Anyway, my email address is all over the place. In the program about box, users' guides, readme files, in many pages of this site, ... Not here at the forum because I want to protect registered user's against spam bots, and I haven't found a way to make only my user profile available.
And if I'm right about who you are, by the name and email address you used to register here in the forum, I can see you already requested support by email in the past. Don't tell me you haven't received my reply to that request!!!

Quote
Is the patch still necessary for the problem? if yes, how can I get it?
Don't know, I have to see first why PDFE "don't like" these 60 files. If you are a licensed PDFE user, just request the direct download link by email..
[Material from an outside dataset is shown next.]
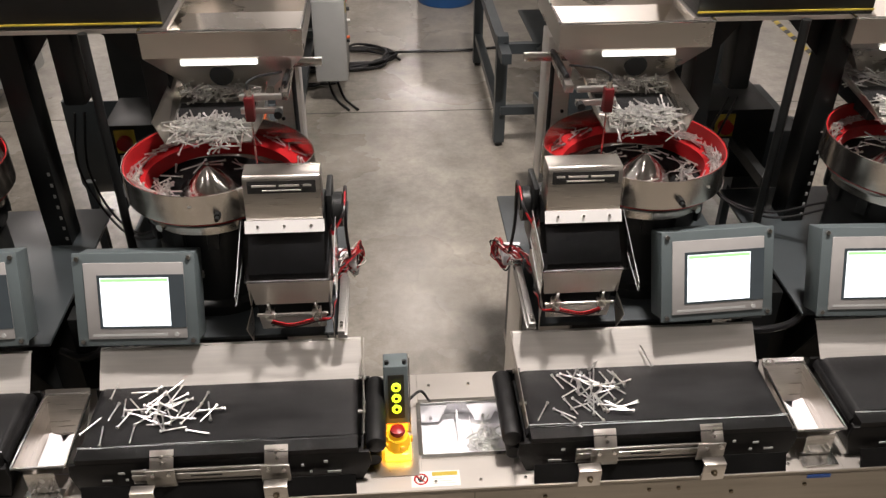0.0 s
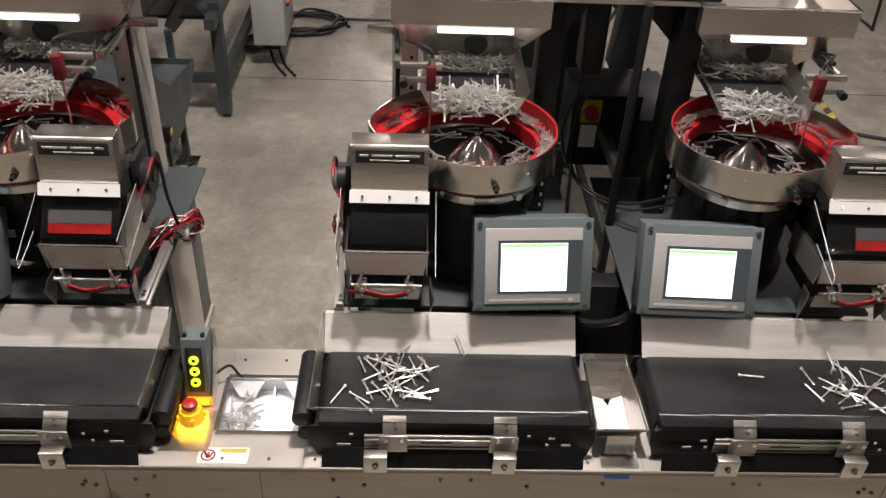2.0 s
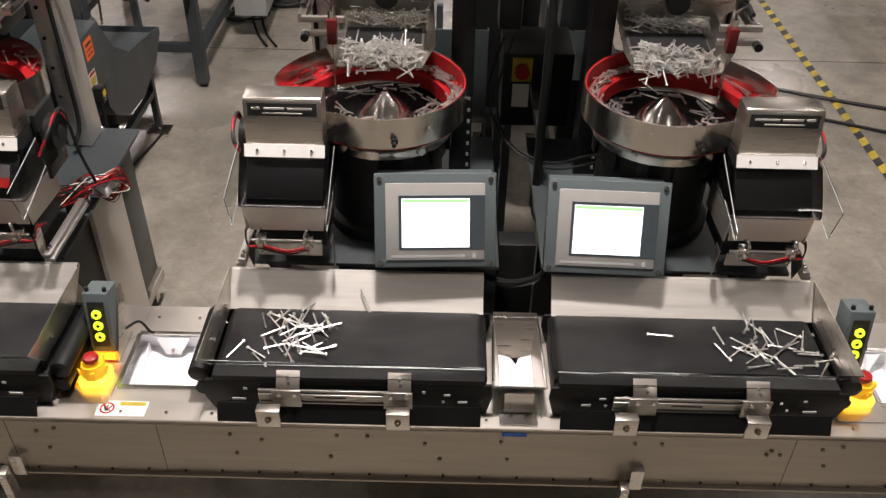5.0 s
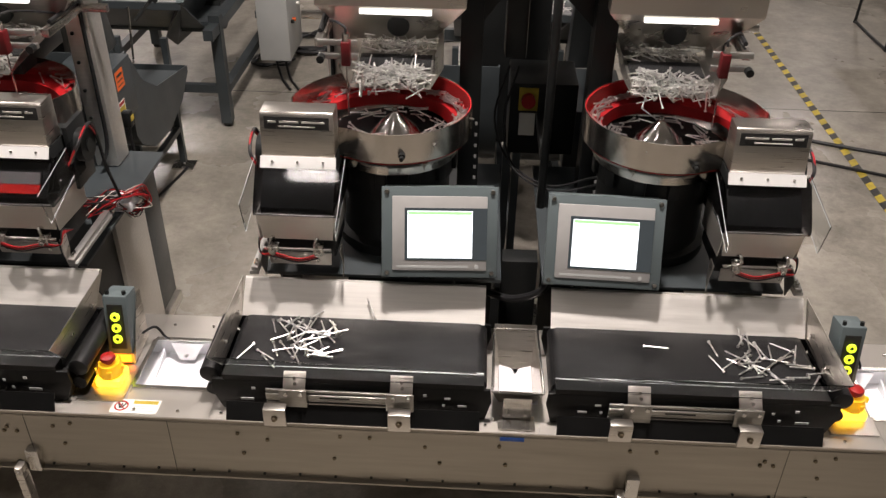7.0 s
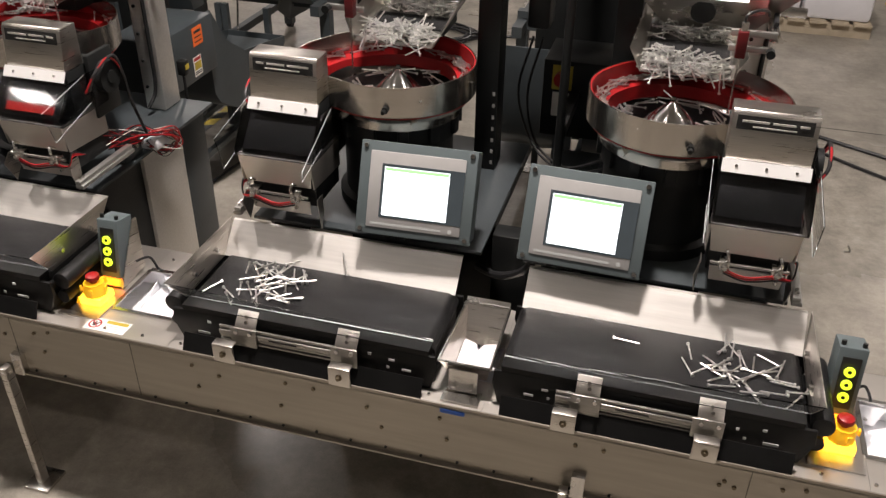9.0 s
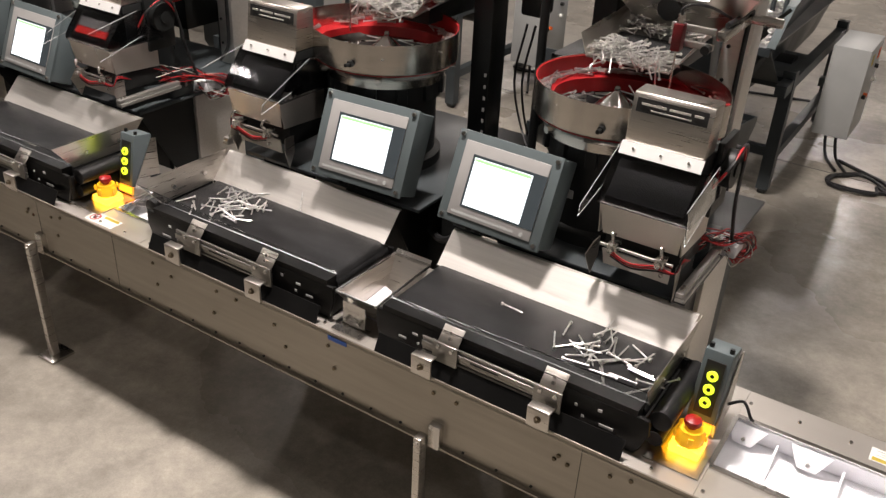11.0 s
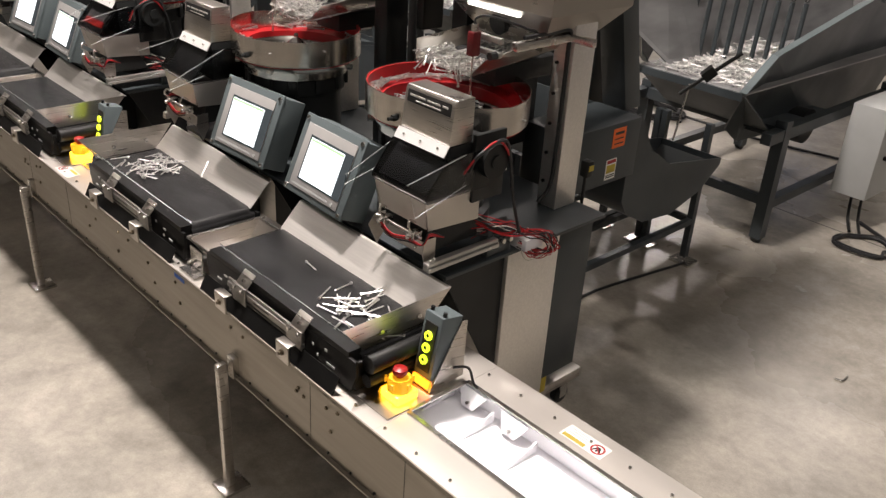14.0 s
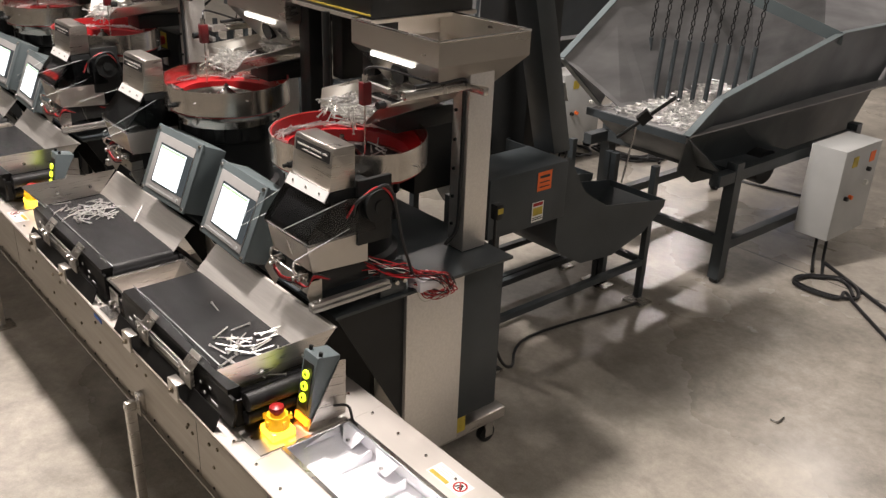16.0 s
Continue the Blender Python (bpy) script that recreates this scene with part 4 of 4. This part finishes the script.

You haven't tell yet how you managed to finally make all the 553 indexed files to appear in the web interface, so what was the cause?

RTT

  • Administrator
  • *****
  • Posts: 778
Re: Number of pdfs in work/search table does not match with the archiv!?
« Reply #9 on: September 01, 2009, 05:20:34 PM »
Thanks for the sample files. ;)
I have checked and indeed these files have the problem I suggested you to check. All the files that fail to index use a PDF feature, in this case a cross-reference object, introduced only in PDF Version 1.5, but they are marked with a lower version.
I forgot to tell early that checking PDF file version from Acrobat file properties don't work because Acrobat assume the correct version the files are, not showing the version the files are indeed marked with. That's probably why the IT guys failed to report the correct version. Other readers, Foxit Reader, PDF Xchange Viewer, ..., show the correct file hard-coded version value.

Because PDFE fail to index files with this version error, there is the need to change these files version to the correct one. To simplify this task, I have now coded a simple tool I'm sending attached.
Tool will change file version to 1.5, but only in the PDF files that have this problem.
If after file version fix some files continue to fail to index, please, send me a sample so I can check it.